• Recorded information:
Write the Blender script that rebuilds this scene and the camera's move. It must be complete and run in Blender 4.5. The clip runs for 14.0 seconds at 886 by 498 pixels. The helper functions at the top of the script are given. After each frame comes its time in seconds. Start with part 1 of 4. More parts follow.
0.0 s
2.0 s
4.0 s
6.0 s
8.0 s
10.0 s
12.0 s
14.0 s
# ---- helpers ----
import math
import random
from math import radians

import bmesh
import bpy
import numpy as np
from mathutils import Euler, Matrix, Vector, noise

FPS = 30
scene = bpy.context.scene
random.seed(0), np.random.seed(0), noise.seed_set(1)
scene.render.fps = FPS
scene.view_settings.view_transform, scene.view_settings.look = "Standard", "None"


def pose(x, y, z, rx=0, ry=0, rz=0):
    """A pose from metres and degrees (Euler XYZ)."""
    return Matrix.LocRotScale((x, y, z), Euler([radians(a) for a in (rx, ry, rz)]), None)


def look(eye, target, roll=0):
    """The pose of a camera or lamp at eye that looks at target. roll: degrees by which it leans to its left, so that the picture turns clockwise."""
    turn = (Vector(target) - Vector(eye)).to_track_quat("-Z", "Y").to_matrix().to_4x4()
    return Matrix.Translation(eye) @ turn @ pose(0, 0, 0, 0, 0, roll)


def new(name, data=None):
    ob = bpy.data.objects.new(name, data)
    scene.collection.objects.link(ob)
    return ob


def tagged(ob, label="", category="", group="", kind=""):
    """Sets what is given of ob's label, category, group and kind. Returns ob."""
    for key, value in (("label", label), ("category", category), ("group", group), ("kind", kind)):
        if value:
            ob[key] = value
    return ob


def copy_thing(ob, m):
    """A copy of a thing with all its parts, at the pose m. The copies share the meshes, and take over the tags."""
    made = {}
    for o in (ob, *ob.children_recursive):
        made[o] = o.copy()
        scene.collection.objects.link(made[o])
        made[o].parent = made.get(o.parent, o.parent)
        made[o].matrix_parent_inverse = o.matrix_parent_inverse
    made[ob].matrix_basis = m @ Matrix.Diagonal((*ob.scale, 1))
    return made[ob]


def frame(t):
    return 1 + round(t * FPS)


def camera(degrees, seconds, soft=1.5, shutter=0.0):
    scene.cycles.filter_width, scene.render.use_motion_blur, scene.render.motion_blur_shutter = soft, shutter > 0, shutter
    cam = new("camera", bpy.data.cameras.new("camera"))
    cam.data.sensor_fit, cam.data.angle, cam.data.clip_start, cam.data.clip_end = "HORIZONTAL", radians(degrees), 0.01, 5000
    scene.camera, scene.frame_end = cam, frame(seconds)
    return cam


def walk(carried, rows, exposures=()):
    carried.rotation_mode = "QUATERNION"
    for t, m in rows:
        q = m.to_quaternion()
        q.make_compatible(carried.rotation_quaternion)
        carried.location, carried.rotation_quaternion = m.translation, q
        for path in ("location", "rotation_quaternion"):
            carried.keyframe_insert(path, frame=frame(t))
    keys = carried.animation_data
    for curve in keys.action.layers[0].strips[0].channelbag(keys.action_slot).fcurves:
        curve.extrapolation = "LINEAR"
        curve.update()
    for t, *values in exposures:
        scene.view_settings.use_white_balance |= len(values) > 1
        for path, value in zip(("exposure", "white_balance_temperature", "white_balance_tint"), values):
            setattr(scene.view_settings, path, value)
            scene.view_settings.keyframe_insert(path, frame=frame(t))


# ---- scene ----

• Work instructions:
Take exactly the lines from the one containing "made[o].parent = made.get(o.parent, o.parent)" through the one containing "return 1 + round(t * FPS)" in the data above, and output them with nothing added.

• Solution:
        made[o].parent = made.get(o.parent, o.parent)
        made[o].matrix_parent_inverse = o.matrix_parent_inverse
    made[ob].matrix_basis = m @ Matrix.Diagonal((*ob.scale, 1))
    return made[ob]


def frame(t):
    return 1 + round(t * FPS)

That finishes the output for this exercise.